The report states: "Supply shortages have emerged in many areas in Ireland owing to the low level of house construction activity in recent years, leading to upward pressure on prices as labour market conditions improve.

"Given the current depressed levels of housing supply, expected strong economic performance and positive demographic trends, we think that it will be some time before the mismatch between demand and supply is rectified."

Meantime, the rapid pace of technology driven change in the property sector was highlighted yesterday at the 3rd annual Irish Independent National Residential Property Conference held at the RDS.

Hundreds of professionals from all over Ireland who attended heard how within a few years mortgages will be shopped for, applied for, and eventually fully processed online.

Permanent TSB's director of consumer products, Niall O'Grady, revealed how consumers of mortgages were becoming more empowered by online developments in recent years, at the expense of mortgage brokers and estimated that lenders would have to fight it out for a smaller mortgage market in which buyers came to the market older (at 35 today compared to 29 ten years ago) and where a growing number would rent rather than purchase.

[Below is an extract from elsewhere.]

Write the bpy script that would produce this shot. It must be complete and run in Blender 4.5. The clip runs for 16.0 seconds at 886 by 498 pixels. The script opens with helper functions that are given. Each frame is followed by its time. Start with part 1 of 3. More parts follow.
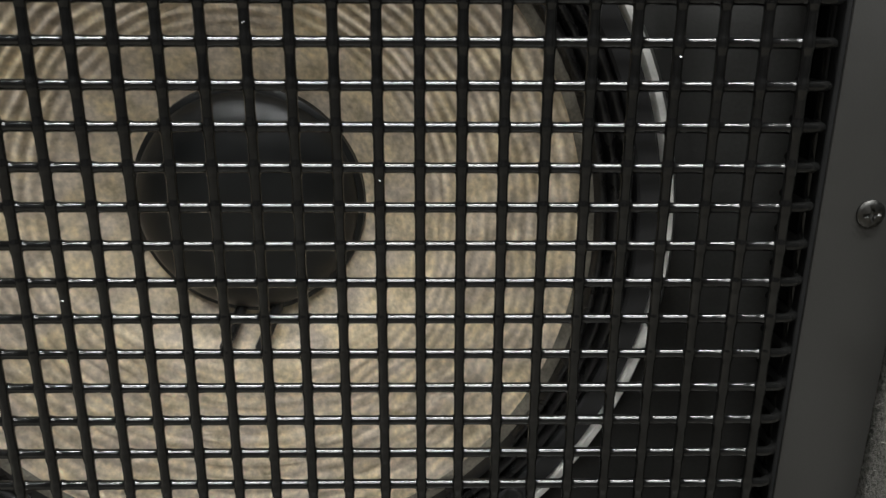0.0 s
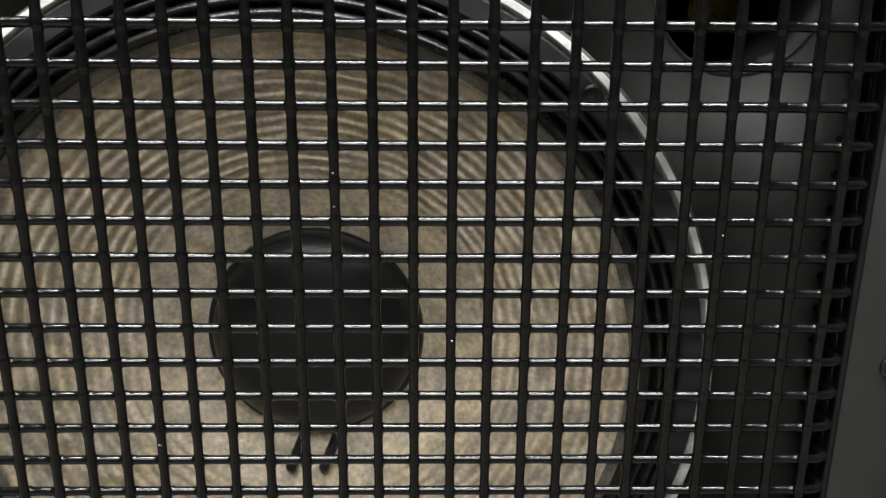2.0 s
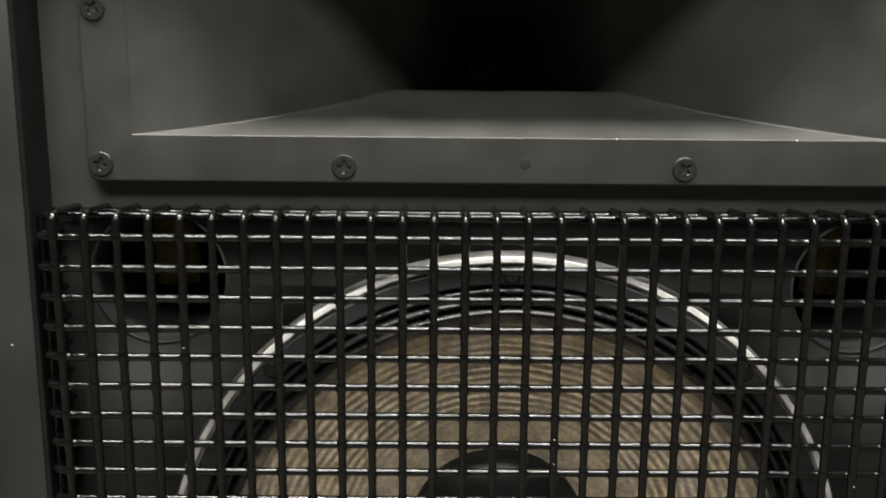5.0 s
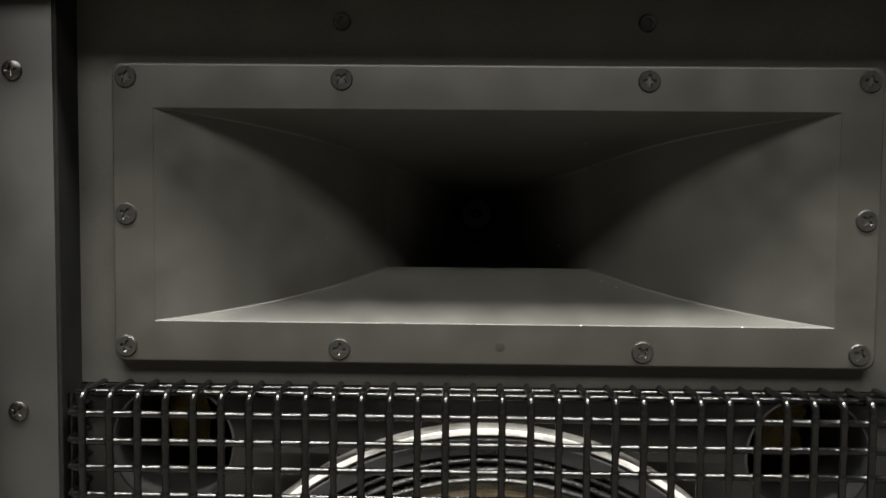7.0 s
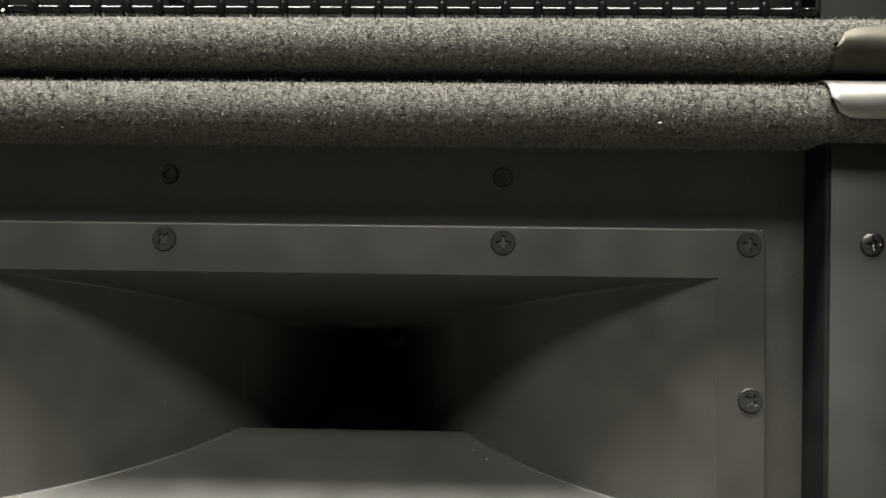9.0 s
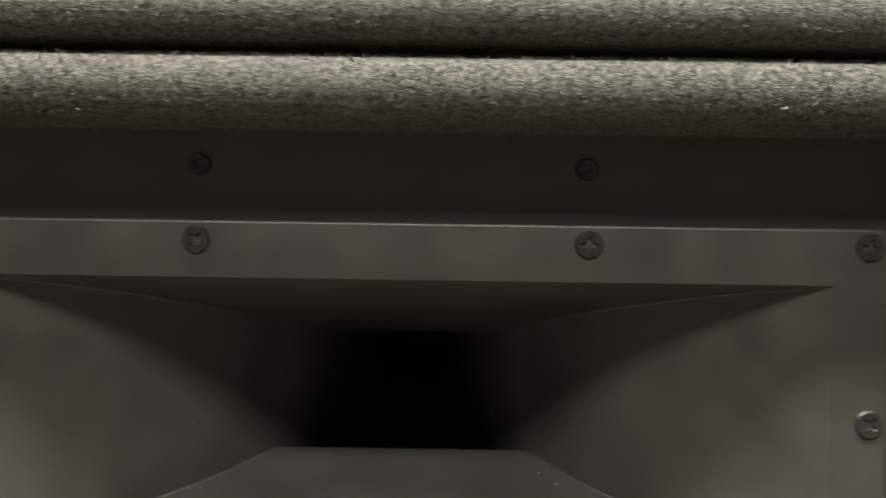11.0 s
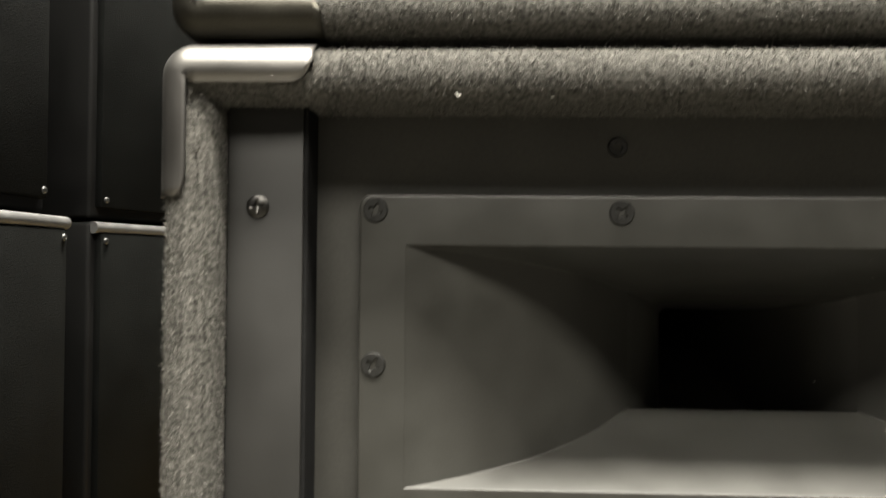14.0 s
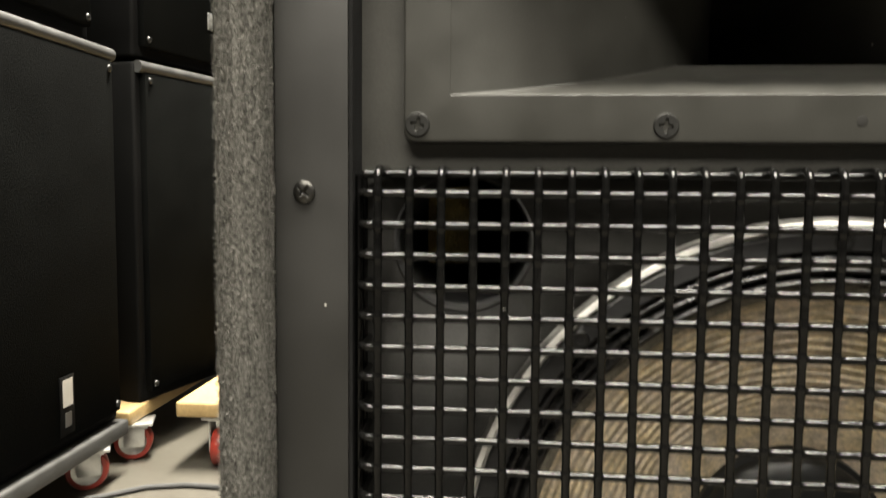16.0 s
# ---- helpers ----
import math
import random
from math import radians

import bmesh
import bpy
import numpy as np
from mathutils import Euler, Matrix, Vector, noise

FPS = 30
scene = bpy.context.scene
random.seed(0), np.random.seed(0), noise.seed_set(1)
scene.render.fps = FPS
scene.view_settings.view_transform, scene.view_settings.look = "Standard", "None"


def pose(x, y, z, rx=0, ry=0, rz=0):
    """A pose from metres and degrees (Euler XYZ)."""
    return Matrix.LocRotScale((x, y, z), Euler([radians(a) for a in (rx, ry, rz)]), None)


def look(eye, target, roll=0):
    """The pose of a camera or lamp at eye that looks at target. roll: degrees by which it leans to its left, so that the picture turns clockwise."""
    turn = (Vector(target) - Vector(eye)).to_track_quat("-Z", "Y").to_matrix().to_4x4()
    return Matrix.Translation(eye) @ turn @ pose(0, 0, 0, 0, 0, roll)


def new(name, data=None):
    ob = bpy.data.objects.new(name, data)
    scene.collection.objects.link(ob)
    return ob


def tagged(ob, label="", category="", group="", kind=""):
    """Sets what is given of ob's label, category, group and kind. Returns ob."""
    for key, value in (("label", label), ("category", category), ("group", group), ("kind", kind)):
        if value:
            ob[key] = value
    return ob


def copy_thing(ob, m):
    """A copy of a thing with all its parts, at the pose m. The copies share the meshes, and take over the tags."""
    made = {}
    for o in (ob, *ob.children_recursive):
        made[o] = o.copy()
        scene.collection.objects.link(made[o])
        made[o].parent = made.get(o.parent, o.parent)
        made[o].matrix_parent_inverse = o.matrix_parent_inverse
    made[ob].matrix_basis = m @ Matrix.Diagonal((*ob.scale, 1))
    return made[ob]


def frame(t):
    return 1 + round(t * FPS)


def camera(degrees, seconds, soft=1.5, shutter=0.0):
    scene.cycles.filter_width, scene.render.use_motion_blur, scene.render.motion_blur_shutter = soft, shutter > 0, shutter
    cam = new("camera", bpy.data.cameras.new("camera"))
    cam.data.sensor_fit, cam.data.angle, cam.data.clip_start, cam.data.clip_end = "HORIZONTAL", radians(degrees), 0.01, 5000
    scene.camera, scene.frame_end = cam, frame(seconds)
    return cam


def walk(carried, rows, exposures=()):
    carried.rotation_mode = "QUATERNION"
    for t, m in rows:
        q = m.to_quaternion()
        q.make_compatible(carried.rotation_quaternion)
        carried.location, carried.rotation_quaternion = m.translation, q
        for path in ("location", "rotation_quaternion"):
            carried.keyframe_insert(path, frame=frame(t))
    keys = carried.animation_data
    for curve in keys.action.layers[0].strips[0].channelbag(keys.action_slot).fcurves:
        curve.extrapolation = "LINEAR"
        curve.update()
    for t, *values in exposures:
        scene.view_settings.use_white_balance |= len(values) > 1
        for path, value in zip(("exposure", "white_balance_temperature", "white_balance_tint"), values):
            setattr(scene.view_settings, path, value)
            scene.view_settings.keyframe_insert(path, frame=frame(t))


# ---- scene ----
cam = camera(60.03, 16.0, soft=1.3, shutter=0.5)
PATH = [
    (0, (0.0736, -0.2492, -0.091), (0.1011, 1.6605, -0.6845), 0.24),
    (0.5, (0.0709, -0.2523, -0.0854), (0.0841, 1.6648, -0.6552), 0.25),
    (1, (0.0685, -0.2529, -0.0792), (0.0879, 1.6723, -0.6204), 0.29),
    (1.5, (0.0489, -0.2594, -0.0631), (0.0902, 1.6776, -0.5595), 0.23),
    (2, (0.0506, -0.2623, -0.0433), (0.0803, 1.6695, -0.5604), 0.36),
    (2.5, (0.0484, -0.2645, -0.0406), (0.0789, 1.684, -0.4906), 0.13),
    (3, (0.0346, -0.2677, -0.0199), (0.1098, 1.6767, -0.4823), 0.19),
    (3.5, (0.0189, -0.2749, -0.0061), (0.0678, 1.6736, -0.4546), 0.43),
    (4, (-0.0049, -0.2861, 0.0105), (0.052, 1.669, -0.4071), 0.38),
    (4.2, (-0.0122, -0.2926, 0.0148), (0.0296, 1.6705, -0.3654), 0.43),
    (4.5, (-0.0202, -0.3074, 0.0349), (0.0013, 1.6555, -0.3479), 0.48),
    (5, (-0.0302, -0.3211, 0.0478), (-0.0173, 1.651, -0.2846), 0.51),
    (5.2, (-0.0336, -0.3275, 0.052), (-0.0296, 1.6499, -0.2478), 0.52),
    (7.3, (-0.0051, -0.3583, 0.0962), (-0.0496, 1.6399, 0.0236), 0.57),
    (7.5, (0.0131, -0.3579, 0.0962), (-0.0392, 1.6409, 0.0481), 0.60),
    (8, (0.0544, -0.3428, 0.1035), (0.0059, 1.6566, 0.1161), 0.67),
    (8.5, (0.056, -0.327, 0.1248), (-0.0041, 1.6714, 0.1775), 0.80),
    (8.7, (0.0571, -0.3241, 0.1347), (-0.0031, 1.674, 0.1978), 0.78),
    (10.8, (0.0364, -0.2762, 0.1539), (0.0337, 1.7237, 0.1311), 0.88),
    (11, (0.0217, -0.2765, 0.1525), (0.0118, 1.7234, 0.1474), 0.84),
    (11.5, (-0.0152, -0.282, 0.1556), (-0.0275, 1.7179, 0.1373), 0.81),
    (12, (-0.0487, -0.2877, 0.1521), (-0.0805, 1.712, 0.1642), 0.80),
    (12.5, (-0.0827, -0.301, 0.1561), (-0.1315, 1.6981, 0.1932), 0.75),
    (13, (-0.0999, -0.3116, 0.1661), (-0.1535, 1.6874, 0.1975), 0.41),
    (13.5, (-0.1119, -0.3148, 0.1627), (-0.1739, 1.6839, 0.1961), 0.56),
    (14, (-0.1291, -0.3148, 0.1343), (-0.2096, 1.6833, 0.1629), 0.51),
    (14.5, (-0.141, -0.3155, 0.0941), (-0.246, 1.6817, 0.1122), 0.62),
    (15, (-0.1406, -0.318, 0.0646), (-0.273, 1.6776, 0.0475), 0.57),
    (15.5, (-0.1379, -0.3175, 0.0302), (-0.2966, 1.6745, -0.0501), 0.51),
    (16, (-0.1308, -0.3189, 0.0027), (-0.3099, 1.6666, -0.1583), 0.51),
]
walk(cam, [(t, look(eye, target, roll)) for t, eye, target, roll in PATH],
     [(0, -0.15, 5980, 10), (2.5, -0.27, 5960, 10), (4, -0.43, 6120, 10), (5, -0.42, 6320, 10), (7.5, 0.03, 6430, 10), (11, 0.06, 6580, 10), (12.5, 0.2, 6620, 10), (14.5, 0.14, 6720, 10), (16, -0.02, 6840, 10)])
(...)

Pinergy CEO Enda Gunnell revealed how new developments in battery technology would have a huge impact for Irish home owners through energy saving. Within three years solar and wind power generated in homes will be stored for ongoing use.

However, Keith Lowe, CEO of the DNG group maintained that emerging claims that property sales would one day be conducted exclusively online are misguided because: "people will always want to turn up themselves to smell the damp and jump on the floors."